* START *

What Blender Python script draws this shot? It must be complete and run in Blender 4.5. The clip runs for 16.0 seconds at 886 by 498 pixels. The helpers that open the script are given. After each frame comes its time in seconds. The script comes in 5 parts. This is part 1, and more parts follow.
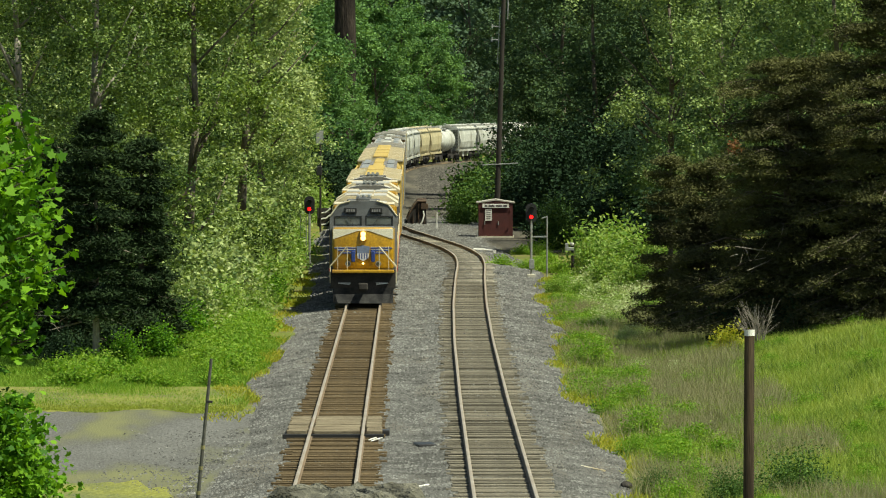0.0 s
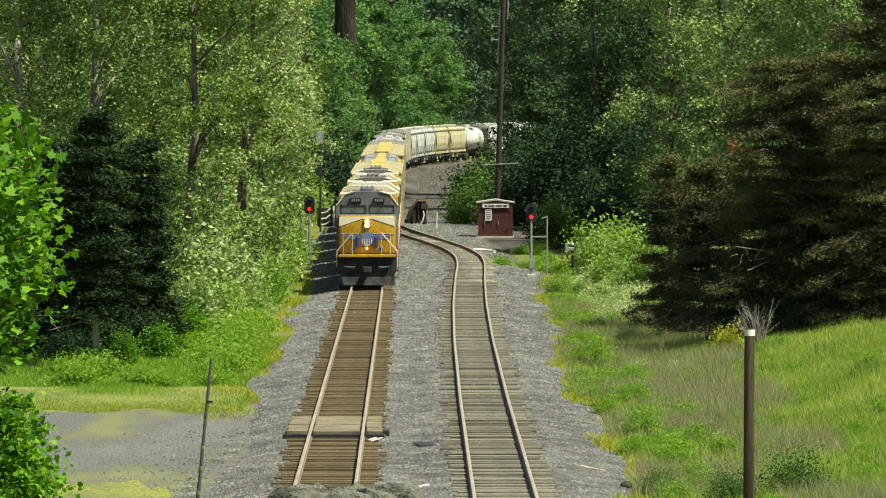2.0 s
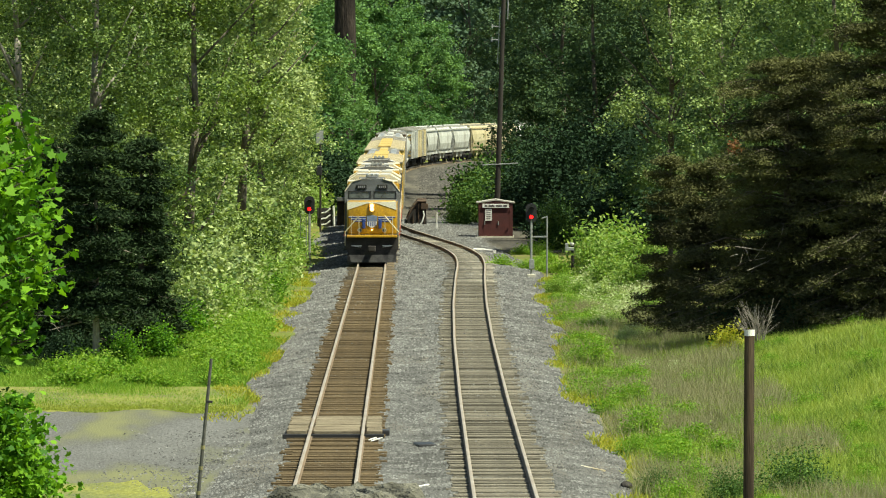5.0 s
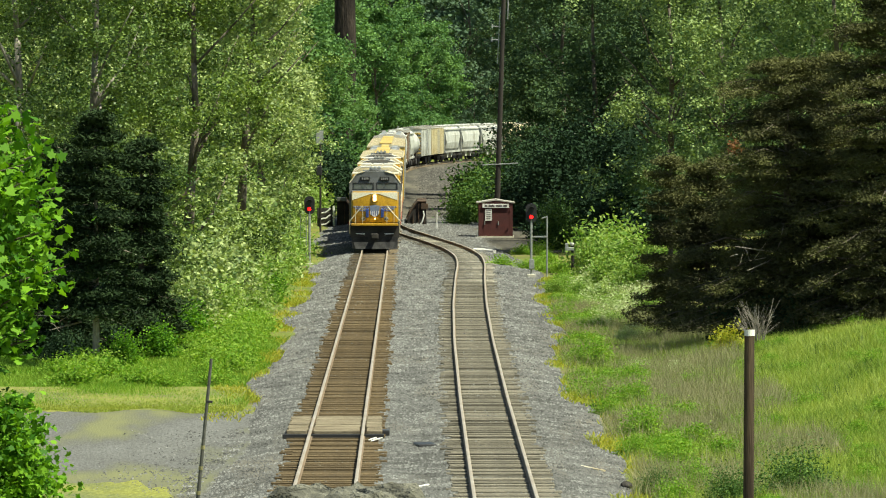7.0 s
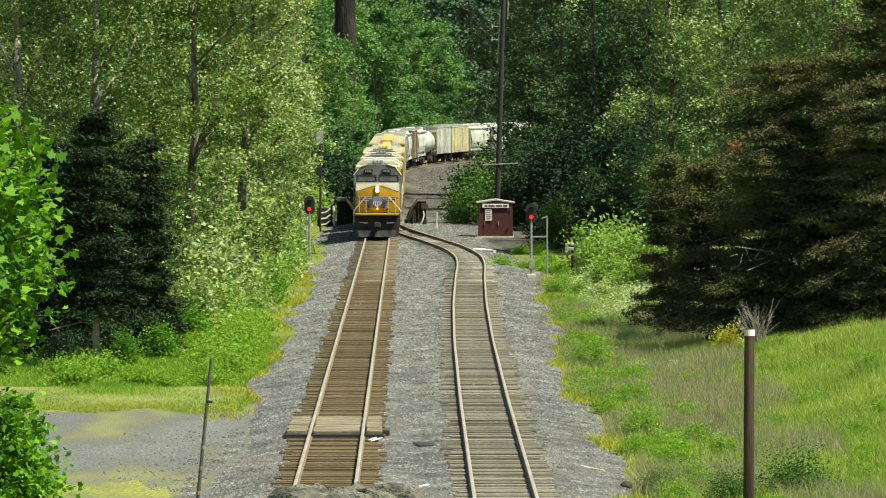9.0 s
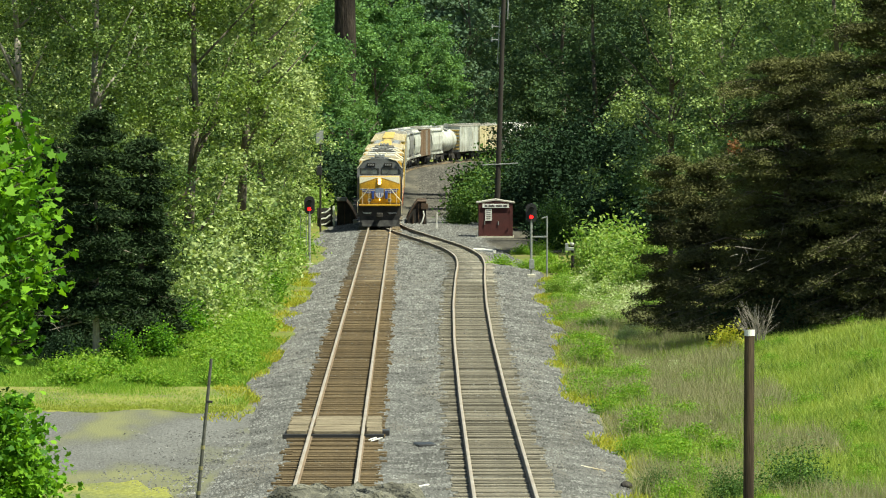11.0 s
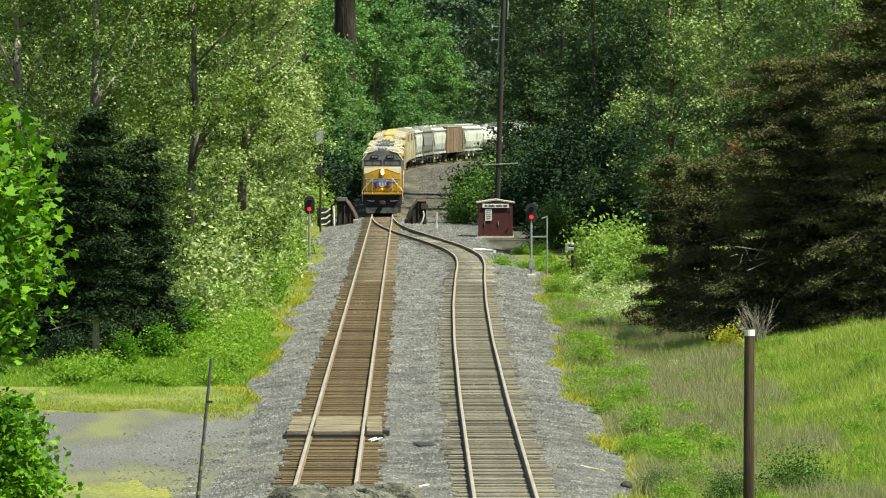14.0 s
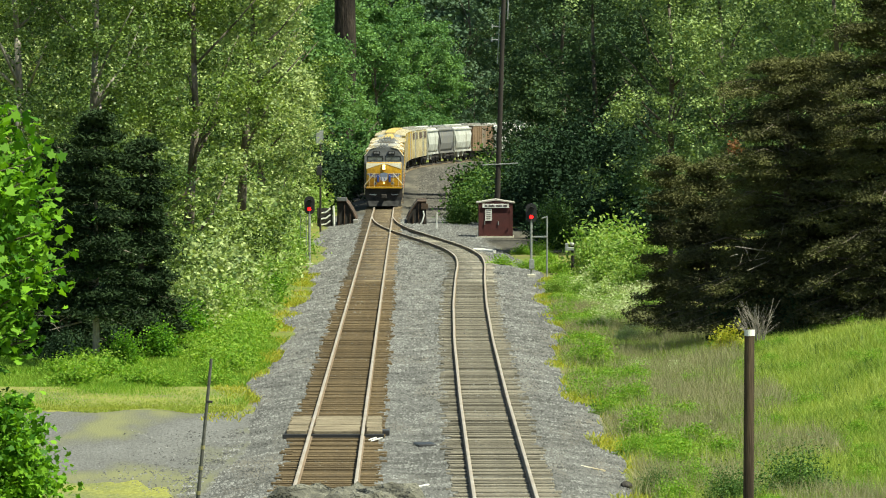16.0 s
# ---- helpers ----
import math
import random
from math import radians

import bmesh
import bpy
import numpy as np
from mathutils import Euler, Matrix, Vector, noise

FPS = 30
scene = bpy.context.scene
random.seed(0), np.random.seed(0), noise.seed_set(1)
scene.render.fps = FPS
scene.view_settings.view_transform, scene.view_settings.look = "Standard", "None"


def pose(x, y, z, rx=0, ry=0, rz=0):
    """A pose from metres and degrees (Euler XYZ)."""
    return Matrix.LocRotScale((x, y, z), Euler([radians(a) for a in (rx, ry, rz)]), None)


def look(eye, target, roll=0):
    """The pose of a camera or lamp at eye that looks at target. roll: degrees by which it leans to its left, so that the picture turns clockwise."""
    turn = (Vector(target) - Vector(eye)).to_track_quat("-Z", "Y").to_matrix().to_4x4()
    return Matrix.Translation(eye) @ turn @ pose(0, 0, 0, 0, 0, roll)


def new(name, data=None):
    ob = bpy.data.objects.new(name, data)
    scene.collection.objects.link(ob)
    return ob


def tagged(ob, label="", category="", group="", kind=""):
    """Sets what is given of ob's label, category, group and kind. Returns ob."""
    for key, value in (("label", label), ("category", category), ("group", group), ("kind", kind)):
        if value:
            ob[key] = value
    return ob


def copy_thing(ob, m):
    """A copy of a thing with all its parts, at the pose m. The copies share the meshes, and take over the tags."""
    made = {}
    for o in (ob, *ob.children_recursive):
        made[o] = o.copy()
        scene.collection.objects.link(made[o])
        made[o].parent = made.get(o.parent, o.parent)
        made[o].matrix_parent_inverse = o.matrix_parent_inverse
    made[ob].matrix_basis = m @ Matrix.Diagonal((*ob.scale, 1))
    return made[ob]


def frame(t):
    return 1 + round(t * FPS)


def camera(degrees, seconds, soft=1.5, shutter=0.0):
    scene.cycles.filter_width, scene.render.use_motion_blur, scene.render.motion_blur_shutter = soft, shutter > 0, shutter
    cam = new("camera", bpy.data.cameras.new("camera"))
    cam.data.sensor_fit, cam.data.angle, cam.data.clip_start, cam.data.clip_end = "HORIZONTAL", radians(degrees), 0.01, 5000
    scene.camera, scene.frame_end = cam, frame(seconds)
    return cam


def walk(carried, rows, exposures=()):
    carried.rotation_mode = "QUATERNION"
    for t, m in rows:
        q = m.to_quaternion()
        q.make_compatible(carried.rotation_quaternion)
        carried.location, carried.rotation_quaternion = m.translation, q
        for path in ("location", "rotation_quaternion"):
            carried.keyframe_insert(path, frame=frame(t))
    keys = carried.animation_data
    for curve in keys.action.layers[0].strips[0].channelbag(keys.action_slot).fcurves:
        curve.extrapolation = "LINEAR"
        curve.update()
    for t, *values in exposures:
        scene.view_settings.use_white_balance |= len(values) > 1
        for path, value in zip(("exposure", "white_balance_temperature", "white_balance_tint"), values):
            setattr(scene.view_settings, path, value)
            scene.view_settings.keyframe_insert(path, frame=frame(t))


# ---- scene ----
EYE = (0.0, 0.0, 9.9)
cam = camera(9.435, 16.0, soft=1.1)
HOLD = look(EYE, (6.21, 1000.0, -20.52))
walk(cam, [(0.0, HOLD), (16.0, HOLD)], exposures=[(0.0, 0.56, 7050, -4), (1.0, 0.74, 7000, -4), (3.0, 0.86, 6950, -4), (7.0, 0.94, 6900, -4), (16.0, 1.02, 6800, -4)])

# ---- sky and sun ----
SUN_EL, SUN_AZ = radians(60), radians(118)      # azimuth clockwise from the track's direction
world = bpy.data.worlds.new("sky")
scene.world = world
world.use_nodes = True
wn = world.node_tree.nodes
sky = wn.new("ShaderNodeTexSky")
sky.sky_type, sky.sun_disc = "NISHITA", False
sky.sun_elevation, sky.sun_rotation = SUN_EL, SUN_AZ
sky.dust_density = 1.5
world.node_tree.links.new(sky.outputs[0], wn["Background"].inputs[0])
wn["Background"].inputs[1].default_value = 0.075
sun = new("sun", bpy.data.lights.new("sun", "SUN"))
sun.data.energy, sun.data.angle, sun.data.color = 5.0, radians(0.55), (1.0, 0.94, 0.82)
TO_SUN = Vector((math.sin(SUN_AZ) * math.cos(SUN_EL), math.cos(SUN_AZ) * math.cos(SUN_EL), math.sin(SUN_EL)))
sun.matrix_world = look(TO_SUN * 200, (0, 0, 0))


# ---- materials ----
def mat(name, col, rough=0.7, metal=0.0, col2=None, scale=4.0, fine=40.0, bump=0.0, island=0.0, obj=0.0, spec=0.5, dirt=None, dirt_scale=1.2, stretch=(1, 1, 1)):
    """A surface with two scales of colour variation, optional dirt patches and fine relief."""
    m = bpy.data.materials.new(name)
    m.use_nodes = True
    nt = m.node_tree
    n, lk = nt.nodes, nt.links
    b = n["Principled BSDF"]
    b.inputs["Roughness"].default_value = rough
    b.inputs["Metallic"].default_value = metal
    b.inputs["Specular IOR Level"].default_value = spec
    tc = n.new("ShaderNodeTexCoord")
    mp = n.new("ShaderNodeMapping")
    mp.inputs["Scale"].default_value = stretch
    lk.new(tc.outputs["Object"], mp.inputs["Vector"])

    def noisy(s, detail=4):
        t = n.new("ShaderNodeTexNoise")
        t.inputs["Scale"].default_value, t.inputs["Detail"].default_value = s, detail
        lk.new(mp.outputs[0], t.inputs["Vector"])
        return t.outputs[0]

    def mix(kind, fac, a, c):
        x = n.new("ShaderNodeMix")
        x.data_type, x.blend_type = "RGBA", kind
        for v, s in ((fac, x.inputs[0]), (a, x.inputs[6]), (c, x.inputs[7])):
            if isinstance(v, (int, float)):
                s.default_value = v
            elif isinstance(v, tuple):
                s.default_value = (*v, 1)
            else:
                lk.new(v, s)
        return x.outputs[2]

    def ramp(v, lo, hi, a=0.0, c=1.0):
        r = n.new("ShaderNodeMapRange")
        r.inputs[1].default_value, r.inputs[2].default_value = lo, hi
        r.inputs[3].default_value, r.inputs[4].default_value = a, c
        lk.new(v, r.inputs[0])
        return r.outputs[0]

    c2 = col2 or tuple(v * 0.6 for v in col)
    out = mix("MIX", ramp(noisy(scale), 0.35, 0.65), col, c2)
    f = noisy(fine, 2)
    out = mix("MULTIPLY", 1.0, out, mix("MIX", ramp(f, 0.3, 0.7), (0.72, 0.72, 0.72), (1.2, 1.2, 1.2)))
    if dirt:
        out = mix("MIX", ramp(noisy(dirt_scale, 6), 0.5, 0.68), out, dirt)
    if island:
        g = n.new("ShaderNodeNewGeometry")
        k = ramp(g.outputs["Random Per Island"], 0, 1, 1 - island, 1 + island)
        out = mix("MULTIPLY", 1.0, out, k)
    if obj:
        o = n.new("ShaderNodeObjectInfo")
        k = ramp(o.outputs["Random"], 0, 1, 1 - obj, 1 + obj)
        out = mix("MULTIPLY", 1.0, out, k)
    lk.new(out, b.inputs["Base Color"])
    if bump:
        bp = n.new("ShaderNodeBump")
        bp.inputs["Strength"].default_value, bp.inputs["Distance"].default_value = 1.0, bump
        lk.new(f, bp.inputs["Height"])
        lk.new(bp.outputs[0], b.inputs["Normal"])
    return m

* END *

What is required:
Return the listing above unchanged, apart from dropping its pictures.

Result for this task:
What Blender Python script draws this shot? It must be complete and run in Blender 4.5. The clip runs for 16.0 seconds at 886 by 498 pixels. The helpers that open the script are given. After each frame comes its time in seconds. The script comes in 5 parts. This is part 1, and more parts follow.
0.0 s
2.0 s
5.0 s
7.0 s
9.0 s
11.0 s
14.0 s
16.0 s
# ---- helpers ----
import math
import random
from math import radians

import bmesh
import bpy
import numpy as np
from mathutils import Euler, Matrix, Vector, noise

FPS = 30
scene = bpy.context.scene
random.seed(0), np.random.seed(0), noise.seed_set(1)
scene.render.fps = FPS
scene.view_settings.view_transform, scene.view_settings.look = "Standard", "None"


def pose(x, y, z, rx=0, ry=0, rz=0):
    """A pose from metres and degrees (Euler XYZ)."""
    return Matrix.LocRotScale((x, y, z), Euler([radians(a) for a in (rx, ry, rz)]), None)


def look(eye, target, roll=0):
    """The pose of a camera or lamp at eye that looks at target. roll: degrees by which it leans to its left, so that the picture turns clockwise."""
    turn = (Vector(target) - Vector(eye)).to_track_quat("-Z", "Y").to_matrix().to_4x4()
    return Matrix.Translation(eye) @ turn @ pose(0, 0, 0, 0, 0, roll)


def new(name, data=None):
    ob = bpy.data.objects.new(name, data)
    scene.collection.objects.link(ob)
    return ob


def tagged(ob, label="", category="", group="", kind=""):
    """Sets what is given of ob's label, category, group and kind. Returns ob."""
    for key, value in (("label", label), ("category", category), ("group", group), ("kind", kind)):
        if value:
            ob[key] = value
    return ob


def copy_thing(ob, m):
    """A copy of a thing with all its parts, at the pose m. The copies share the meshes, and take over the tags."""
    made = {}
    for o in (ob, *ob.children_recursive):
        made[o] = o.copy()
        scene.collection.objects.link(made[o])
        made[o].parent = made.get(o.parent, o.parent)
        made[o].matrix_parent_inverse = o.matrix_parent_inverse
    made[ob].matrix_basis = m @ Matrix.Diagonal((*ob.scale, 1))
    return made[ob]


def frame(t):
    return 1 + round(t * FPS)


def camera(degrees, seconds, soft=1.5, shutter=0.0):
    scene.cycles.filter_width, scene.render.use_motion_blur, scene.render.motion_blur_shutter = soft, shutter > 0, shutter
    cam = new("camera", bpy.data.cameras.new("camera"))
    cam.data.sensor_fit, cam.data.angle, cam.data.clip_start, cam.data.clip_end = "HORIZONTAL", radians(degrees), 0.01, 5000
    scene.camera, scene.frame_end = cam, frame(seconds)
    return cam


def walk(carried, rows, exposures=()):
    carried.rotation_mode = "QUATERNION"
    for t, m in rows:
        q = m.to_quaternion()
        q.make_compatible(carried.rotation_quaternion)
        carried.location, carried.rotation_quaternion = m.translation, q
        for path in ("location", "rotation_quaternion"):
            carried.keyframe_insert(path, frame=frame(t))
    keys = carried.animation_data
    for curve in keys.action.layers[0].strips[0].channelbag(keys.action_slot).fcurves:
        curve.extrapolation = "LINEAR"
        curve.update()
    for t, *values in exposures:
        scene.view_settings.use_white_balance |= len(values) > 1
        for path, value in zip(("exposure", "white_balance_temperature", "white_balance_tint"), values):
            setattr(scene.view_settings, path, value)
            scene.view_settings.keyframe_insert(path, frame=frame(t))


# ---- scene ----
EYE = (0.0, 0.0, 9.9)
cam = camera(9.435, 16.0, soft=1.1)
HOLD = look(EYE, (6.21, 1000.0, -20.52))
walk(cam, [(0.0, HOLD), (16.0, HOLD)], exposures=[(0.0, 0.56, 7050, -4), (1.0, 0.74, 7000, -4), (3.0, 0.86, 6950, -4), (7.0, 0.94, 6900, -4), (16.0, 1.02, 6800, -4)])

# ---- sky and sun ----
SUN_EL, SUN_AZ = radians(60), radians(118)      # azimuth clockwise from the track's direction
world = bpy.data.worlds.new("sky")
scene.world = world
world.use_nodes = True
wn = world.node_tree.nodes
sky = wn.new("ShaderNodeTexSky")
sky.sky_type, sky.sun_disc = "NISHITA", False
sky.sun_elevation, sky.sun_rotation = SUN_EL, SUN_AZ
sky.dust_density = 1.5
world.node_tree.links.new(sky.outputs[0], wn["Background"].inputs[0])
wn["Background"].inputs[1].default_value = 0.075
sun = new("sun", bpy.data.lights.new("sun", "SUN"))
sun.data.energy, sun.data.angle, sun.data.color = 5.0, radians(0.55), (1.0, 0.94, 0.82)
TO_SUN = Vector((math.sin(SUN_AZ) * math.cos(SUN_EL), math.cos(SUN_AZ) * math.cos(SUN_EL), math.sin(SUN_EL)))
sun.matrix_world = look(TO_SUN * 200, (0, 0, 0))


# ---- materials ----
def mat(name, col, rough=0.7, metal=0.0, col2=None, scale=4.0, fine=40.0, bump=0.0, island=0.0, obj=0.0, spec=0.5, dirt=None, dirt_scale=1.2, stretch=(1, 1, 1)):
    """A surface with two scales of colour variation, optional dirt patches and fine relief."""
    m = bpy.data.materials.new(name)
    m.use_nodes = True
    nt = m.node_tree
    n, lk = nt.nodes, nt.links
    b = n["Principled BSDF"]
    b.inputs["Roughness"].default_value = rough
    b.inputs["Metallic"].default_value = metal
    b.inputs["Specular IOR Level"].default_value = spec
    tc = n.new("ShaderNodeTexCoord")
    mp = n.new("ShaderNodeMapping")
    mp.inputs["Scale"].default_value = stretch
    lk.new(tc.outputs["Object"], mp.inputs["Vector"])

    def noisy(s, detail=4):
        t = n.new("ShaderNodeTexNoise")
        t.inputs["Scale"].default_value, t.inputs["Detail"].default_value = s, detail
        lk.new(mp.outputs[0], t.inputs["Vector"])
        return t.outputs[0]

    def mix(kind, fac, a, c):
        x = n.new("ShaderNodeMix")
        x.data_type, x.blend_type = "RGBA", kind
        for v, s in ((fac, x.inputs[0]), (a, x.inputs[6]), (c, x.inputs[7])):
            if isinstance(v, (int, float)):
                s.default_value = v
            elif isinstance(v, tuple):
                s.default_value = (*v, 1)
            else:
                lk.new(v, s)
        return x.outputs[2]

    def ramp(v, lo, hi, a=0.0, c=1.0):
        r = n.new("ShaderNodeMapRange")
        r.inputs[1].default_value, r.inputs[2].default_value = lo, hi
        r.inputs[3].default_value, r.inputs[4].default_value = a, c
        lk.new(v, r.inputs[0])
        return r.outputs[0]

    c2 = col2 or tuple(v * 0.6 for v in col)
    out = mix("MIX", ramp(noisy(scale), 0.35, 0.65), col, c2)
    f = noisy(fine, 2)
    out = mix("MULTIPLY", 1.0, out, mix("MIX", ramp(f, 0.3, 0.7), (0.72, 0.72, 0.72), (1.2, 1.2, 1.2)))
    if dirt:
        out = mix("MIX", ramp(noisy(dirt_scale, 6), 0.5, 0.68), out, dirt)
    if island:
        g = n.new("ShaderNodeNewGeometry")
        k = ramp(g.outputs["Random Per Island"], 0, 1, 1 - island, 1 + island)
        out = mix("MULTIPLY", 1.0, out, k)
    if obj:
        o = n.new("ShaderNodeObjectInfo")
        k = ramp(o.outputs["Random"], 0, 1, 1 - obj, 1 + obj)
        out = mix("MULTIPLY", 1.0, out, k)
    lk.new(out, b.inputs["Base Color"])
    if bump:
        bp = n.new("ShaderNodeBump")
        bp.inputs["Strength"].default_value, bp.inputs["Distance"].default_value = 1.0, bump
        lk.new(f, bp.inputs["Height"])
        lk.new(bp.outputs[0], b.inputs["Normal"])
    return m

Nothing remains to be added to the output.